PHILADELPHIA (CBS) – The Philadelphia Police Department has announced new policies for officers when interacting with a transgender or non-binary individual. The policy applies to all police interactions, whether as suspects, arrestees, victims or witnesses.
The police department teamed up with the office of LGBT Affairs and members of the city’s LGBTQ+ community to come up with the new guidance.
“It reflects the Department’s commitment to safeguard people’s constitutional rights and to treat all people with courtesy and dignity,” the police department said in a statement. “The directive offers a clear guide for unbiased day-to-day interactions with transgender and non-binary people, as well as individuals who are being detained or transported. The directive also includes terminology definitions that offer language usage clarity to support respectful interactions.
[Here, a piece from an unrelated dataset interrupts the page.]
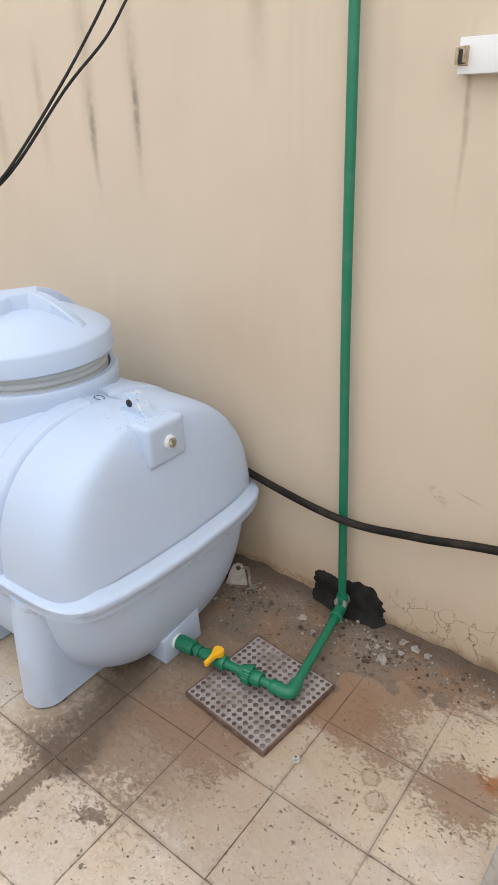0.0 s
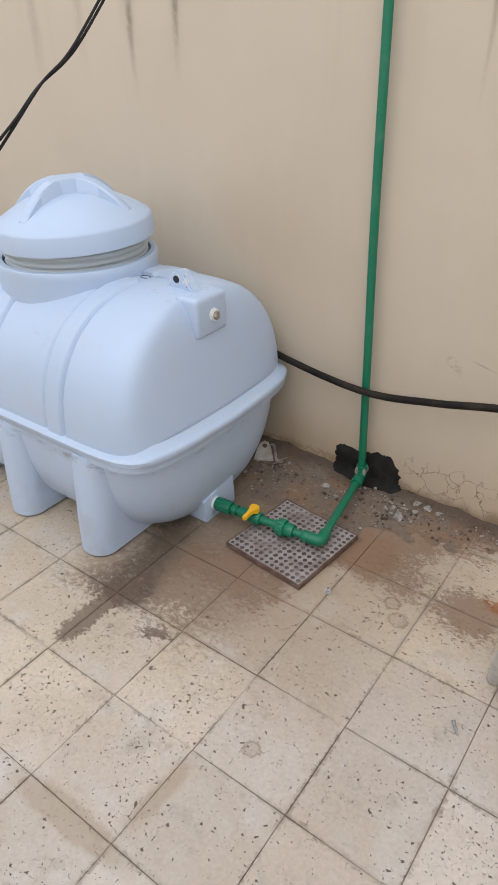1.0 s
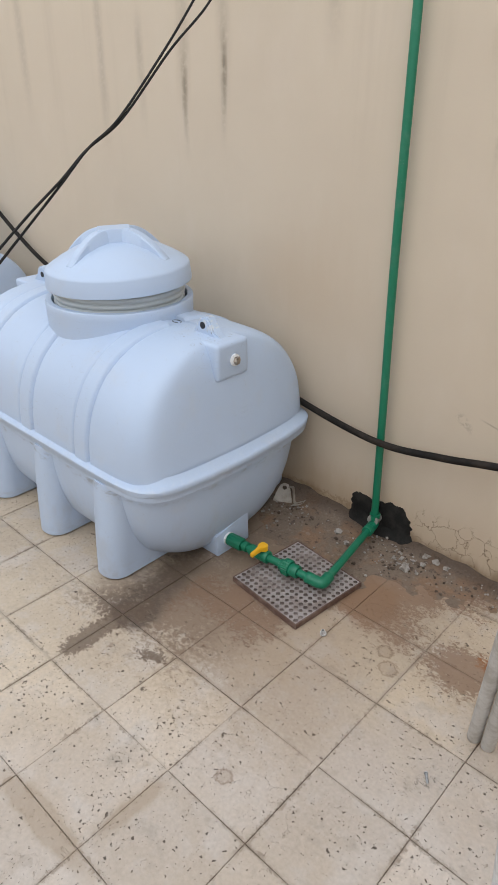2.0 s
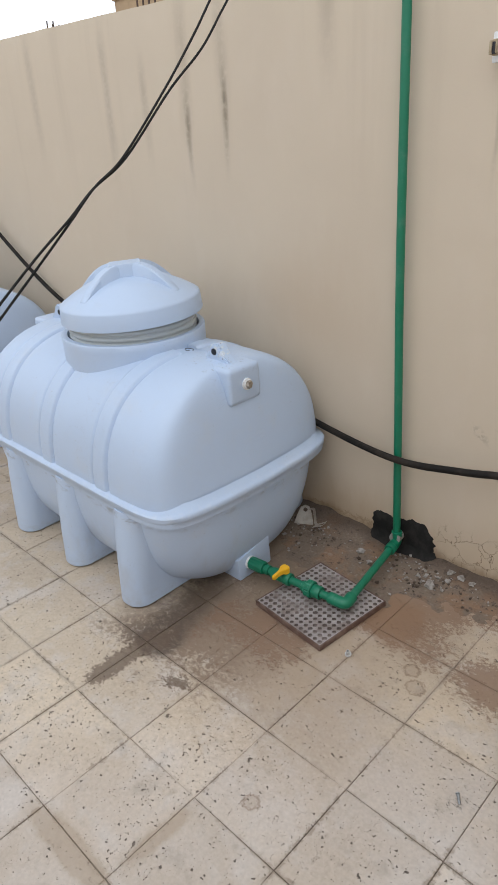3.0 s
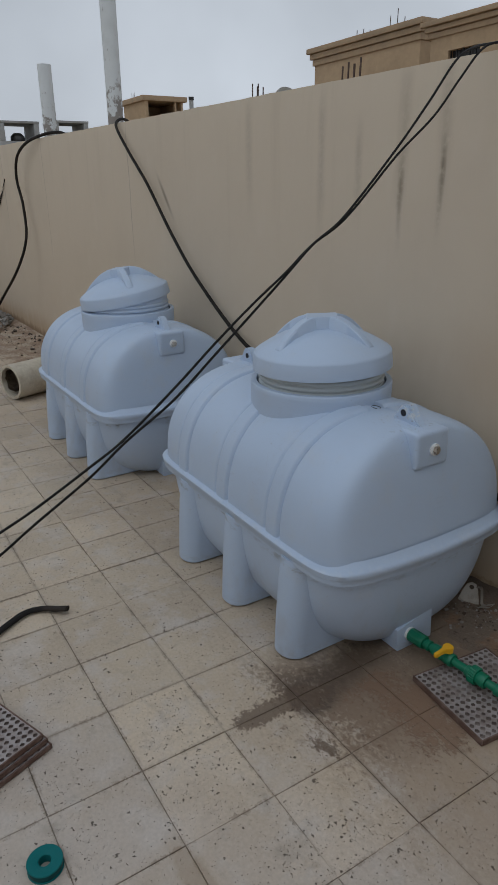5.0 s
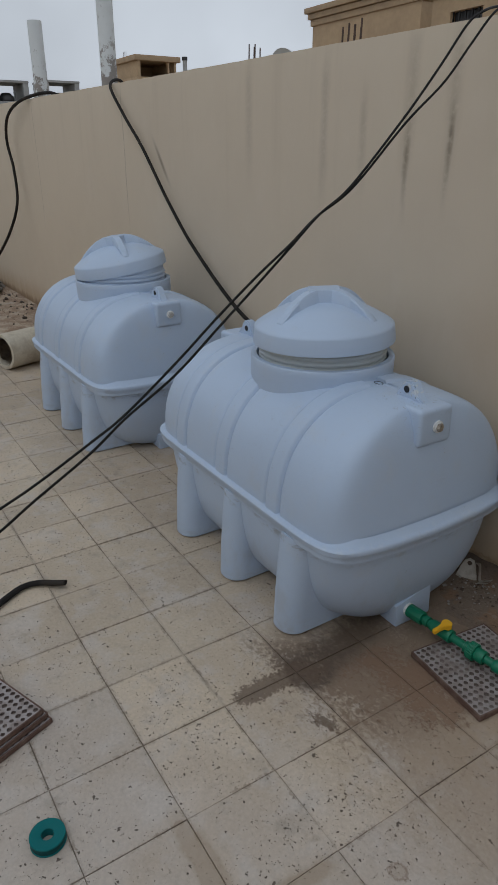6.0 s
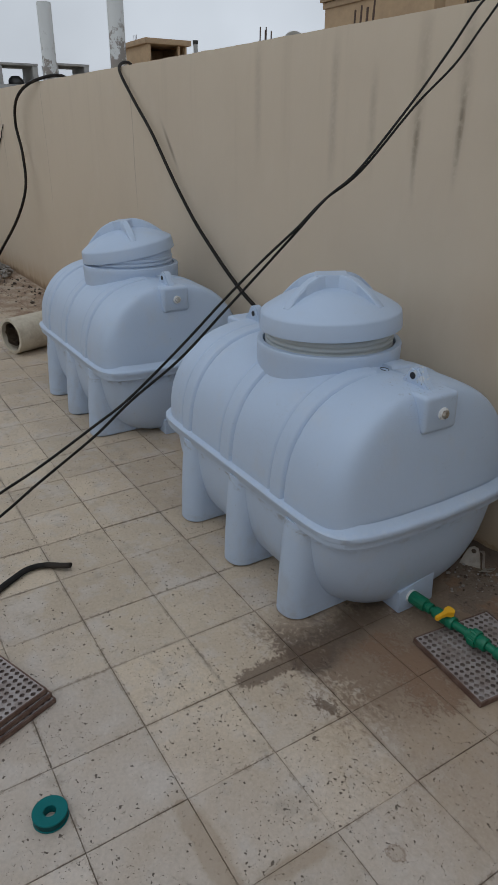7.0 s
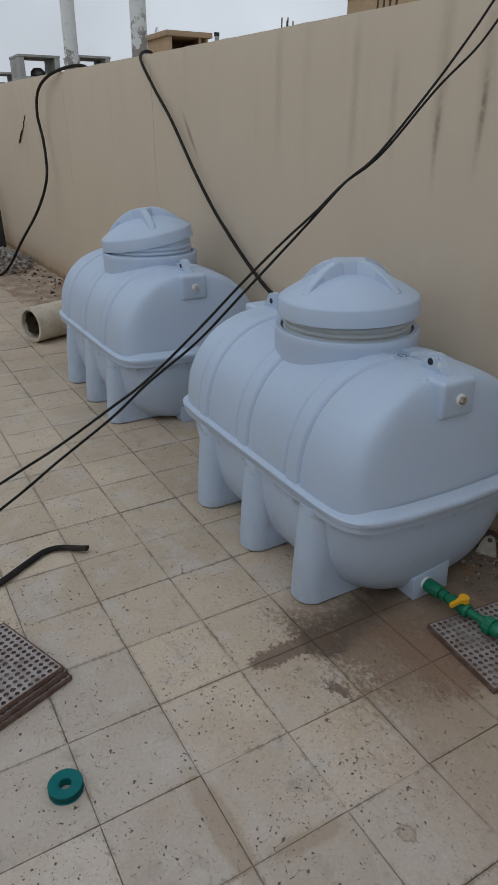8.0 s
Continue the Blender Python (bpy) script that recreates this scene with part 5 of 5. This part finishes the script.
def dish():
    d = thing("satellite_dish", "grey satellite dish behind the wall", "satellite dish", at=(-8.46, 6.0, -0.06))
    part("mast", tube([(0, 0.1, 0), (0, 0.1, 3.2)], 0.025, 10), CONCRETE, d)
    bowl = lathe([(0.0, 0.0), (0.08, 0.007), (0.16, 0.03), (0.23, 0.062), (0.235, 0.068), (0.16, 0.042), (0.08, 0.018), (0.0, 0.012)], 32)
    part("bowl", turned(bowl, pose(0, 0.0, 3.06, 115, 0, 25)), POST, d)
    return d


dish()
c = thing("chimney_pipe", "grey flue pipe with cap, far behind the wall", "flue pipe", at=(-36.0, 18.66, -0.06))
part("flue", tube([(0, 0, 0), (0, 0, 6.5)], 0.12, 16), CONCRETE, c)
part("cap", tube([(0, 0, 6.45), (0, 0, 6.62)], 0.15, 16), IRON, c, "dark flue cap")


# ---- floor tiles ----
STEP, GAP = 0.3, 0.0019


def tile_mesh(name, depth=STEP, seed=0):
    rnd = random.Random(seed)
    w, d, t, b = STEP - GAP, depth - GAP, 0.016, 0.0012
    bm = bmesh.new()
    low = [bm.verts.new(p) for p in ((0, 0, -t), (w, 0, -t), (w, d, -t), (0, d, -t))]
    mid = [bm.verts.new((x + rnd.uniform(-0.0006, 0.0006), y + rnd.uniform(-0.0006, 0.0006), -b)) for x, y in ((0, 0), (w, 0), (w, d), (0, d))]
    top = [bm.verts.new((x, y, rnd.uniform(-0.0004, 0.0004))) for x, y in ((b, b), (w - b, b), (w - b, d - b), (b, d - b))]
    for a, c in ((low, mid), (mid, top)):
        for k in range(4):
            bm.faces.new((a[k], a[(k + 1) % 4], c[(k + 1) % 4], c[k]))
    bm.faces.new(top)
    bm.faces.new(low[::-1])
    return bm


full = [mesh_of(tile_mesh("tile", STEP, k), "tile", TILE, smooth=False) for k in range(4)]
cut = [mesh_of(tile_mesh("tile", 0.178, 9 + k), "tile", TILE, smooth=False) for k in range(2)]
field = bmesh.new()
tile_rng = random.Random(5)
for i in range(-43, 15):
    for j in range(-17, 5):
        x, y = i * STEP + GAP / 2, j * STEP + GAP / 2
        near = -23 <= i <= 4 and -5 <= j <= 4
        lift = tile_rng.uniform(-0.0012, 0.0008)
        if near:
            t = new("tile", tile_rng.choice(cut if j == 4 else full))
            t.parent = floor
            t.location = (x, y, lift)
            t.rotation_euler = (tile_rng.gauss(0, 0.0012), tile_rng.gauss(0, 0.0012), tile_rng.gauss(0, 0.0028))
        else:
            w, d, b = STEP - GAP, (0.178 if j == 4 else STEP) - GAP, 0.002
            low = [field.verts.new((x + u, y + v, -0.016)) for u, v in ((0, 0), (w, 0), (w, d), (0, d))]
            top = [field.verts.new((x + u, y + v, lift)) for u, v in ((b, b), (w - b, b), (w - b, d - b), (b, d - b))]
            for k in range(4):
                field.faces.new((low[k], low[(k + 1) % 4], top[(k + 1) % 4], top[k]))
            field.faces.new(top)
ff = part("tile_field", field, TILE_FAR, floor, smooth=False)
tagged(ff, "more terrazzo tiles of the same floor", kind="stuff")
Under “Directive 4.15” officers will:
- Be required to record a person’s chosen name on paperwork, in addition to legal name (if different).
- Use a person’s chosen name and pronouns when interacting with transgender people, regardless of what may be listed on their ID.
- Use a person’s chosen name and pronouns when speaking to the media about transgender people.
- Transport transgender people who are in custody to the nearest medical facility to address immediate medical needs, including hormone therapy.
- When possible, transport and house transgender people who are in custody separately from other incarcerated people.
- Ensure transgender people have the opportunity to express a preference for the gender of the officer who searches them, and honor that preference unless doing so would compromise the safety of others.
Nationwide, transgender people experience higher rates of mistreatment, abuse, and violence at the hands of law enforcement. Police say the new policy aims to provide clear instructions to personnel in order to prevent such incidents in Philadelphia.
“For too long, our transgender and non-binary siblings have faced humiliating, hurtful treatment during their interactions with law enforcement,” said Amber Hikes, executive director of the Office of LGBT Affairs. “This issue is not unique to Philadelphia, but I am proud that our city was among the first to address it head on—and with leadership from members of the trans, non-binary, and gender non-conforming community. Throughout this process, I have seen members of our transgender community lead these essential conversations and direct City government on major policy changes. As we close out Pride Month—a celebration made possible because of the early activism of trans people—I am overjoyed that we are able to publicly roll out this policy to ensure protections for our trans and non-binary community.”
The new Philadelphia Police Department policy went into effect in March 2019.